• Input records:
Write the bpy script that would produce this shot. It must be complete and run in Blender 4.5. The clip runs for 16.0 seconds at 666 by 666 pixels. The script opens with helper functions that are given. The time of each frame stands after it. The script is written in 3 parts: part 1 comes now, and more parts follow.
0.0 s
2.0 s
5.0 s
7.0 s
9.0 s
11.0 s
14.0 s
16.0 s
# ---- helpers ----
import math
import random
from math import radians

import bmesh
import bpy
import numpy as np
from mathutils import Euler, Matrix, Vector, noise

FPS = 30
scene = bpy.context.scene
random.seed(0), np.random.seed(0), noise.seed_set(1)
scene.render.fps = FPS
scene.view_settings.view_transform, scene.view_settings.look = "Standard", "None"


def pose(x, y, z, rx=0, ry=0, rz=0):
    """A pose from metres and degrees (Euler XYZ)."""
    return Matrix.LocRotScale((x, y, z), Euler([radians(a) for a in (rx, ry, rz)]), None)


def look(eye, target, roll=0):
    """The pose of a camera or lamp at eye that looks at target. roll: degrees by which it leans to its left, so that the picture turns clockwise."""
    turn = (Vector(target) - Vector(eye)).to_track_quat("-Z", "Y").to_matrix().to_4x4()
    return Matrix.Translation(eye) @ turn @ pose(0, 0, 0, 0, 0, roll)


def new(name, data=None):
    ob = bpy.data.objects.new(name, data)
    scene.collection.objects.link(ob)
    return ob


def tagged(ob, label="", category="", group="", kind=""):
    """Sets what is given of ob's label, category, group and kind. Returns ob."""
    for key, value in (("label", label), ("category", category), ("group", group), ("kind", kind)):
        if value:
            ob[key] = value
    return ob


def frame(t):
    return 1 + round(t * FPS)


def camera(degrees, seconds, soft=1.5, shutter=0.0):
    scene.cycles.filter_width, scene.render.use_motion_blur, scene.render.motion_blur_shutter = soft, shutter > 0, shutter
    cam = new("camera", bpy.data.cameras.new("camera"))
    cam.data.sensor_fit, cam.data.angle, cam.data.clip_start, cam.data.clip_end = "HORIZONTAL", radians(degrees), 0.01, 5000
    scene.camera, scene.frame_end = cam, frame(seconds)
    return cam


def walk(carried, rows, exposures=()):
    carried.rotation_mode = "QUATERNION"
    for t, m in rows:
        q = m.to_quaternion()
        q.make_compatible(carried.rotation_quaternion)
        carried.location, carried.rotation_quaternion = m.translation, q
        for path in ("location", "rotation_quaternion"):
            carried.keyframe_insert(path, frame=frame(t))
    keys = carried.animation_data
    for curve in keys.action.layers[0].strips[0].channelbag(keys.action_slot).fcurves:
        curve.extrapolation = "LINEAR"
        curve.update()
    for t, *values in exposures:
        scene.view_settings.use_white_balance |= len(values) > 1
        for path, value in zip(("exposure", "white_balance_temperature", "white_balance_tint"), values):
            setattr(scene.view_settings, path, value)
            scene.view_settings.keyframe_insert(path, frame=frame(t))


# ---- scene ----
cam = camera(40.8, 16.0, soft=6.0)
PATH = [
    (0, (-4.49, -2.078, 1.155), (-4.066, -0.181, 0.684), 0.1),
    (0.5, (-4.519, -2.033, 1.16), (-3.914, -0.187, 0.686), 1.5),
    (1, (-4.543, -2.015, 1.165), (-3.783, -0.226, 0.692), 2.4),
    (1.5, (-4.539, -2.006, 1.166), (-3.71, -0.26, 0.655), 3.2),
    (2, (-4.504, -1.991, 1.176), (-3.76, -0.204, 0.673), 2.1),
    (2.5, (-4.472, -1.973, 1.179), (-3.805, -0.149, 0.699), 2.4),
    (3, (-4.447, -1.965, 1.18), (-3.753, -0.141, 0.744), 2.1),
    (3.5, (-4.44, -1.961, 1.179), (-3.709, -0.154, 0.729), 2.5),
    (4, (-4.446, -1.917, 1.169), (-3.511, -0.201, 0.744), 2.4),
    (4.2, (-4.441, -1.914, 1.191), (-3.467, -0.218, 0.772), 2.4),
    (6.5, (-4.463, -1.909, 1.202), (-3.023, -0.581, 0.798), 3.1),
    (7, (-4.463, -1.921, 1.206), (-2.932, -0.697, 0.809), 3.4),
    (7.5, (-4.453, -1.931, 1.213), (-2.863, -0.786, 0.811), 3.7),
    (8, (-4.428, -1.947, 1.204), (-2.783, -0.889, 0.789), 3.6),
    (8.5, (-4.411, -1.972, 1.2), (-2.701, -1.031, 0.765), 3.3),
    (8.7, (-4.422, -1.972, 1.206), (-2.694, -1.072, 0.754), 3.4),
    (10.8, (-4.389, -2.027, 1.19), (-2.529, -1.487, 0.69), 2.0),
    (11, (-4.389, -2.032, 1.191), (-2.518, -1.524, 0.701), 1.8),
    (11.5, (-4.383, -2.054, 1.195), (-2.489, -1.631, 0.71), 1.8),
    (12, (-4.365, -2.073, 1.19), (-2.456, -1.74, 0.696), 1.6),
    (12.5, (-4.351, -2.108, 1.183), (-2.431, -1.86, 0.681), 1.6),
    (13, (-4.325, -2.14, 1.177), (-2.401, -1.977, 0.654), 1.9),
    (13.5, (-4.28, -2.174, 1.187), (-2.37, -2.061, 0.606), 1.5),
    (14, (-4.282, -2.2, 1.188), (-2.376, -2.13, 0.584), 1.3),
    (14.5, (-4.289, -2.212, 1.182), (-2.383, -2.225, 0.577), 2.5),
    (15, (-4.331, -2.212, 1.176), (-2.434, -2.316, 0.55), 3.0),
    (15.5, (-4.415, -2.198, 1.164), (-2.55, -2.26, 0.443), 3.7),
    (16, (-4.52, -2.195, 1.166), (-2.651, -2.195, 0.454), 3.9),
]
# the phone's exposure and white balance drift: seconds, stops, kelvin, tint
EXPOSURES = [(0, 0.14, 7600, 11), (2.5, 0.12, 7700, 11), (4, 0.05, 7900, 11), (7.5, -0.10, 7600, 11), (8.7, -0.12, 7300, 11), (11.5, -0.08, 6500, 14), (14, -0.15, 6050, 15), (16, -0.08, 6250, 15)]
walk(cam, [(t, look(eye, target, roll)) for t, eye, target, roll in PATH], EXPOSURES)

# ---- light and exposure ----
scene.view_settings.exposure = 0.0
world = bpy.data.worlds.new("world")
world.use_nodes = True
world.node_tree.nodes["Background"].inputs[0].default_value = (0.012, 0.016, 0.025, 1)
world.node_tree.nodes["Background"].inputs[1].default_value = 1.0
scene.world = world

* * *

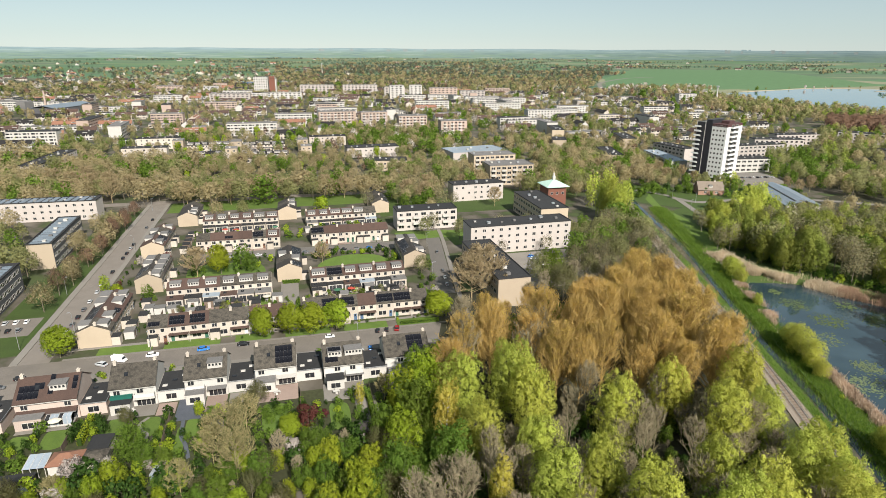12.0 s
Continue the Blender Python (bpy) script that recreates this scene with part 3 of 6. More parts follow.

...

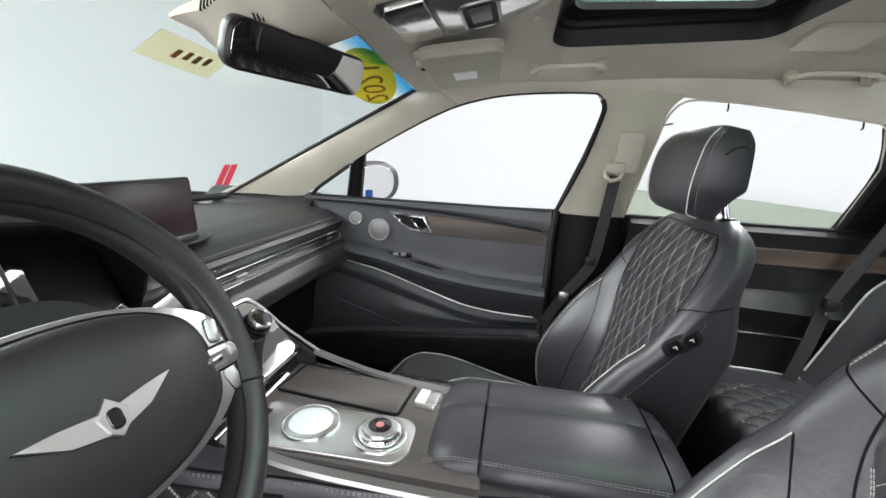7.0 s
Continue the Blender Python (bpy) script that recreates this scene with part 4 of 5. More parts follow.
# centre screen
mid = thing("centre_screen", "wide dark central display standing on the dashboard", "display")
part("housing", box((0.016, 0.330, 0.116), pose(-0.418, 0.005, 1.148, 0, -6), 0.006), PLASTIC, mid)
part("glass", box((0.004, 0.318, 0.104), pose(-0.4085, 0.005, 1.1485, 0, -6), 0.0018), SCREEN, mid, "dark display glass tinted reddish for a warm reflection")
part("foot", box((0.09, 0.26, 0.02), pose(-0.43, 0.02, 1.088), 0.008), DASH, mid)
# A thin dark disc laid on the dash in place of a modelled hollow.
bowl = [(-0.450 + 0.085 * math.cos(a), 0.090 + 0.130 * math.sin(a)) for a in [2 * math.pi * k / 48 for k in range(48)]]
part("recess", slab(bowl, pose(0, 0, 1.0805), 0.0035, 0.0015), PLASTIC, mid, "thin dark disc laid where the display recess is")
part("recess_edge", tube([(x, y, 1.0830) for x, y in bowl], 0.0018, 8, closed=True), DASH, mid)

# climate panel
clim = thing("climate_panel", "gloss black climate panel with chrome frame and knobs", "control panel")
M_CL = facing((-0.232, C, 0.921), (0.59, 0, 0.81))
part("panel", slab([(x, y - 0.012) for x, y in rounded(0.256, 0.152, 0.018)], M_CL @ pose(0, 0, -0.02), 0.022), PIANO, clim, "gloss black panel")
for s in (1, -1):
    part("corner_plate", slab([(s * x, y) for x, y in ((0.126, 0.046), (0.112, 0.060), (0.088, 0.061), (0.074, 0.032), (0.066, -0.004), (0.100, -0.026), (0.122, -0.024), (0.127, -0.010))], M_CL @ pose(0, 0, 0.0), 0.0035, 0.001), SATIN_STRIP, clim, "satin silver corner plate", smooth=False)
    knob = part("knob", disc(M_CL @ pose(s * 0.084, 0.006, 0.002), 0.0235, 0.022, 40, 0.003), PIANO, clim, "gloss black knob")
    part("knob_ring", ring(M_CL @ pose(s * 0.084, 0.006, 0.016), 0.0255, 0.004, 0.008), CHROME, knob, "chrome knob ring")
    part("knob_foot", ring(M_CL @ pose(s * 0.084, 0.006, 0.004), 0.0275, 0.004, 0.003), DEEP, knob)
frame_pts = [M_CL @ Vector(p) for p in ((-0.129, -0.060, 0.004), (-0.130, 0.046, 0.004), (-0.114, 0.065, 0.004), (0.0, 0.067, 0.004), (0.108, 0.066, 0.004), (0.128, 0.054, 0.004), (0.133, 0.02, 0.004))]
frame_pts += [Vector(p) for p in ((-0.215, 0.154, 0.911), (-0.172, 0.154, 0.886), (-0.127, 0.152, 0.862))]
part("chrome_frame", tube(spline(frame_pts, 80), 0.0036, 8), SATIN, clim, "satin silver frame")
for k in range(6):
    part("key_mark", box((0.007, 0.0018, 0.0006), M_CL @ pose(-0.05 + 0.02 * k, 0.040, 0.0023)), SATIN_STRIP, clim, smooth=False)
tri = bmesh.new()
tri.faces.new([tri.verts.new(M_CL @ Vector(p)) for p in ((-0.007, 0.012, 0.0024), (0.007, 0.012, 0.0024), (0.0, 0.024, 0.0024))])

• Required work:
In the listing above, find the line containing "5. More parts follow." and the line containing "closed=True), DASH, mid)", then quote both, plus every line between them, exactly as written.

• Exercise response:
Continue the Blender Python (bpy) script that recreates this scene with part 4 of 5. More parts follow.
# centre screen
mid = thing("centre_screen", "wide dark central display standing on the dashboard", "display")
part("housing", box((0.016, 0.330, 0.116), pose(-0.418, 0.005, 1.148, 0, -6), 0.006), PLASTIC, mid)
part("glass", box((0.004, 0.318, 0.104), pose(-0.4085, 0.005, 1.1485, 0, -6), 0.0018), SCREEN, mid, "dark display glass tinted reddish for a warm reflection")
part("foot", box((0.09, 0.26, 0.02), pose(-0.43, 0.02, 1.088), 0.008), DASH, mid)
# A thin dark disc laid on the dash in place of a modelled hollow.
bowl = [(-0.450 + 0.085 * math.cos(a), 0.090 + 0.130 * math.sin(a)) for a in [2 * math.pi * k / 48 for k in range(48)]]
part("recess", slab(bowl, pose(0, 0, 1.0805), 0.0035, 0.0015), PLASTIC, mid, "thin dark disc laid where the display recess is")
part("recess_edge", tube([(x, y, 1.0830) for x, y in bowl], 0.0018, 8, closed=True), DASH, mid)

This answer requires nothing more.